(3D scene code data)
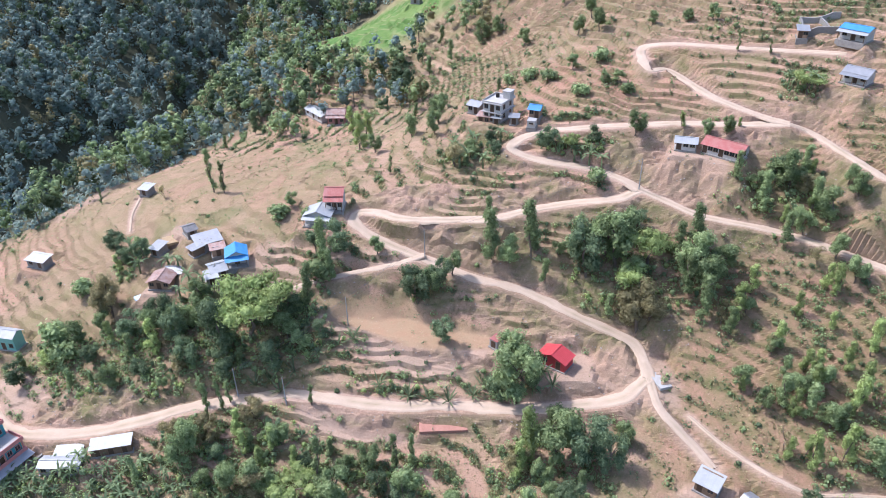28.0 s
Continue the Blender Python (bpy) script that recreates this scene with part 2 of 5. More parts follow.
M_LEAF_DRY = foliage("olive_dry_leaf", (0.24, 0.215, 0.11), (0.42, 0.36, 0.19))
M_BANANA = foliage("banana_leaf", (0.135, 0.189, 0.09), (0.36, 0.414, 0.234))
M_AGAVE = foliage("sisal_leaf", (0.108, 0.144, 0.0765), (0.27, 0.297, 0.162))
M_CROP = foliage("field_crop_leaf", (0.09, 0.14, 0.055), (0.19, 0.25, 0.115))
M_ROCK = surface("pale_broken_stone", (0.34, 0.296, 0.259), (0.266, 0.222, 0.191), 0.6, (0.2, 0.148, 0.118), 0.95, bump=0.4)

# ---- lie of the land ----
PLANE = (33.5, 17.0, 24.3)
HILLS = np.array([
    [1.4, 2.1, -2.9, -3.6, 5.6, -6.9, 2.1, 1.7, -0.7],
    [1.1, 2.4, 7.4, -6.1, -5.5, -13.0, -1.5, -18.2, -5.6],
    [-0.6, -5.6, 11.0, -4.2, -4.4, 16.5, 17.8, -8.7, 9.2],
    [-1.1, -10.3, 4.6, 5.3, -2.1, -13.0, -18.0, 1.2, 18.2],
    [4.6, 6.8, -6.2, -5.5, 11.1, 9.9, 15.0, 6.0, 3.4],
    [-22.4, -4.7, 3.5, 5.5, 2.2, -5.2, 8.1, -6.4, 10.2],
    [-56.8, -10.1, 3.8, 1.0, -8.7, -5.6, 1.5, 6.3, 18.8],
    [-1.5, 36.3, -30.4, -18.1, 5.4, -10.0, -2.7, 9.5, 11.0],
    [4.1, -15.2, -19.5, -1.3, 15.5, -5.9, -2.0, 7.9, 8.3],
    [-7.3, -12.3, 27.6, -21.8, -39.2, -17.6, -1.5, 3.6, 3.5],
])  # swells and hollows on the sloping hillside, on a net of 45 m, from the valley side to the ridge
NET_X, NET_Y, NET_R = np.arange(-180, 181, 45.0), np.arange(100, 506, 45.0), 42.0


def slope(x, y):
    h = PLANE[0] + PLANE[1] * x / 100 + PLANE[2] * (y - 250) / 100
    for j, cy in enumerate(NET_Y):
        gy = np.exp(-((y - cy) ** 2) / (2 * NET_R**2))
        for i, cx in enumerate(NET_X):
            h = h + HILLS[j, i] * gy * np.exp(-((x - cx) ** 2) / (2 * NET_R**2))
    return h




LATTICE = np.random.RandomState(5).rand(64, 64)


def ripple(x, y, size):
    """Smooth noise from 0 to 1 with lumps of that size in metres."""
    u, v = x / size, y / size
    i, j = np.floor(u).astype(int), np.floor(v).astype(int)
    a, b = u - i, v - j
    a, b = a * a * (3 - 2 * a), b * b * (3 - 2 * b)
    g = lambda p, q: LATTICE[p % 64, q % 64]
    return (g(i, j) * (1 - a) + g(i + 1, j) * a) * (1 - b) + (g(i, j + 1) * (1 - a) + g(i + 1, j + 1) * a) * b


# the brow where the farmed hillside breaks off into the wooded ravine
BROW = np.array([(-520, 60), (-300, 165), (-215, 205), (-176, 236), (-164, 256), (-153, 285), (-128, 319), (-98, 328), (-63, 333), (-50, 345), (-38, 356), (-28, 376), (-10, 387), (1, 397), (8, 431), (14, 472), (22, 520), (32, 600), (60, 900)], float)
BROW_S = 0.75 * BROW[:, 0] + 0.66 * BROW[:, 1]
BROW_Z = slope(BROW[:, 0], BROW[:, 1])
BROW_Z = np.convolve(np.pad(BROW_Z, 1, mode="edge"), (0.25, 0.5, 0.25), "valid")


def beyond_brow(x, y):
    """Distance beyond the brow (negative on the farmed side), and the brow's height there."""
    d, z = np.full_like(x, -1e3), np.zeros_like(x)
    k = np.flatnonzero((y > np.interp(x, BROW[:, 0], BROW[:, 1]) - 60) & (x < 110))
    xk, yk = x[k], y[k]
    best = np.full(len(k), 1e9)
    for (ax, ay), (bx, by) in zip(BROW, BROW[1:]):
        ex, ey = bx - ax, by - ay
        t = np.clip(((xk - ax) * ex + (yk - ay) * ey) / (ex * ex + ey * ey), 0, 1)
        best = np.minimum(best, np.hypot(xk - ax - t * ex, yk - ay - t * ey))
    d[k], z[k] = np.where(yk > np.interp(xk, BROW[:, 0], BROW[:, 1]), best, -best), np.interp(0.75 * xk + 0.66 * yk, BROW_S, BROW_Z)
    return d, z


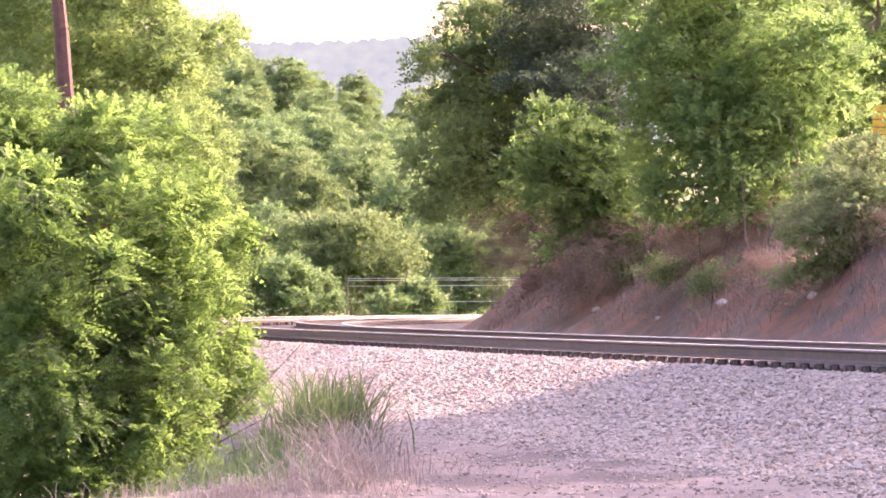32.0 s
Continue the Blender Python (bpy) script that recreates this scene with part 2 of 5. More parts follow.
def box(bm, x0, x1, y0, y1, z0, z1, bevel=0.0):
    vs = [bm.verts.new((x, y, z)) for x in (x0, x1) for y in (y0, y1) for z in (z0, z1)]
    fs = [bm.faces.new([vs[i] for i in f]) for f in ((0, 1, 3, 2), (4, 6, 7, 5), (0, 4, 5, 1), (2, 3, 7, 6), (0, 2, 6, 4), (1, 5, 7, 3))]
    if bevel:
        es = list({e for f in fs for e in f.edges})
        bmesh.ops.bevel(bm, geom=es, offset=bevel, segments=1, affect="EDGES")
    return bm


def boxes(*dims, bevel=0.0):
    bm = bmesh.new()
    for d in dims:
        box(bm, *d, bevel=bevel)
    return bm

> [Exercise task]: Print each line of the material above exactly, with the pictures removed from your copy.

> [Exercise output]:
28.0 s
Continue the Blender Python (bpy) script that recreates this scene with part 2 of 5. More parts follow.
M_LEAF_DRY = foliage("olive_dry_leaf", (0.24, 0.215, 0.11), (0.42, 0.36, 0.19))
M_BANANA = foliage("banana_leaf", (0.135, 0.189, 0.09), (0.36, 0.414, 0.234))
M_AGAVE = foliage("sisal_leaf", (0.108, 0.144, 0.0765), (0.27, 0.297, 0.162))
M_CROP = foliage("field_crop_leaf", (0.09, 0.14, 0.055), (0.19, 0.25, 0.115))
M_ROCK = surface("pale_broken_stone", (0.34, 0.296, 0.259), (0.266, 0.222, 0.191), 0.6, (0.2, 0.148, 0.118), 0.95, bump=0.4)

# ---- lie of the land ----
PLANE = (33.5, 17.0, 24.3)
HILLS = np.array([
    [1.4, 2.1, -2.9, -3.6, 5.6, -6.9, 2.1, 1.7, -0.7],
    [1.1, 2.4, 7.4, -6.1, -5.5, -13.0, -1.5, -18.2, -5.6],
    [-0.6, -5.6, 11.0, -4.2, -4.4, 16.5, 17.8, -8.7, 9.2],
    [-1.1, -10.3, 4.6, 5.3, -2.1, -13.0, -18.0, 1.2, 18.2],
    [4.6, 6.8, -6.2, -5.5, 11.1, 9.9, 15.0, 6.0, 3.4],
    [-22.4, -4.7, 3.5, 5.5, 2.2, -5.2, 8.1, -6.4, 10.2],
    [-56.8, -10.1, 3.8, 1.0, -8.7, -5.6, 1.5, 6.3, 18.8],
    [-1.5, 36.3, -30.4, -18.1, 5.4, -10.0, -2.7, 9.5, 11.0],
    [4.1, -15.2, -19.5, -1.3, 15.5, -5.9, -2.0, 7.9, 8.3],
    [-7.3, -12.3, 27.6, -21.8, -39.2, -17.6, -1.5, 3.6, 3.5],
])  # swells and hollows on the sloping hillside, on a net of 45 m, from the valley side to the ridge
NET_X, NET_Y, NET_R = np.arange(-180, 181, 45.0), np.arange(100, 506, 45.0), 42.0


def slope(x, y):
    h = PLANE[0] + PLANE[1] * x / 100 + PLANE[2] * (y - 250) / 100
    for j, cy in enumerate(NET_Y):
        gy = np.exp(-((y - cy) ** 2) / (2 * NET_R**2))
        for i, cx in enumerate(NET_X):
            h = h + HILLS[j, i] * gy * np.exp(-((x - cx) ** 2) / (2 * NET_R**2))
    return h




LATTICE = np.random.RandomState(5).rand(64, 64)


def ripple(x, y, size):
    """Smooth noise from 0 to 1 with lumps of that size in metres."""
    u, v = x / size, y / size
    i, j = np.floor(u).astype(int), np.floor(v).astype(int)
    a, b = u - i, v - j
    a, b = a * a * (3 - 2 * a), b * b * (3 - 2 * b)
    g = lambda p, q: LATTICE[p % 64, q % 64]
    return (g(i, j) * (1 - a) + g(i + 1, j) * a) * (1 - b) + (g(i, j + 1) * (1 - a) + g(i + 1, j + 1) * a) * b


# the brow where the farmed hillside breaks off into the wooded ravine
BROW = np.array([(-520, 60), (-300, 165), (-215, 205), (-176, 236), (-164, 256), (-153, 285), (-128, 319), (-98, 328), (-63, 333), (-50, 345), (-38, 356), (-28, 376), (-10, 387), (1, 397), (8, 431), (14, 472), (22, 520), (32, 600), (60, 900)], float)
BROW_S = 0.75 * BROW[:, 0] + 0.66 * BROW[:, 1]
BROW_Z = slope(BROW[:, 0], BROW[:, 1])
BROW_Z = np.convolve(np.pad(BROW_Z, 1, mode="edge"), (0.25, 0.5, 0.25), "valid")


def beyond_brow(x, y):
    """Distance beyond the brow (negative on the farmed side), and the brow's height there."""
    d, z = np.full_like(x, -1e3), np.zeros_like(x)
    k = np.flatnonzero((y > np.interp(x, BROW[:, 0], BROW[:, 1]) - 60) & (x < 110))
    xk, yk = x[k], y[k]
    best = np.full(len(k), 1e9)
    for (ax, ay), (bx, by) in zip(BROW, BROW[1:]):
        ex, ey = bx - ax, by - ay
        t = np.clip(((xk - ax) * ex + (yk - ay) * ey) / (ex * ex + ey * ey), 0, 1)
        best = np.minimum(best, np.hypot(xk - ax - t * ex, yk - ay - t * ey))
    d[k], z[k] = np.where(yk > np.interp(xk, BROW[:, 0], BROW[:, 1]), best, -best), np.interp(0.75 * xk + 0.66 * yk, BROW_S, BROW_Z)
    return d, z


32.0 s
Continue the Blender Python (bpy) script that recreates this scene with part 2 of 5. More parts follow.
def box(bm, x0, x1, y0, y1, z0, z1, bevel=0.0):
    vs = [bm.verts.new((x, y, z)) for x in (x0, x1) for y in (y0, y1) for z in (z0, z1)]
    fs = [bm.faces.new([vs[i] for i in f]) for f in ((0, 1, 3, 2), (4, 6, 7, 5), (0, 4, 5, 1), (2, 3, 7, 6), (0, 2, 6, 4), (1, 5, 7, 3))]
    if bevel:
        es = list({e for f in fs for e in f.edges})
        bmesh.ops.bevel(bm, geom=es, offset=bevel, segments=1, affect="EDGES")
    return bm


def boxes(*dims, bevel=0.0):
    bm = bmesh.new()
    for d in dims:
        box(bm, *d, bevel=bevel)
    return bm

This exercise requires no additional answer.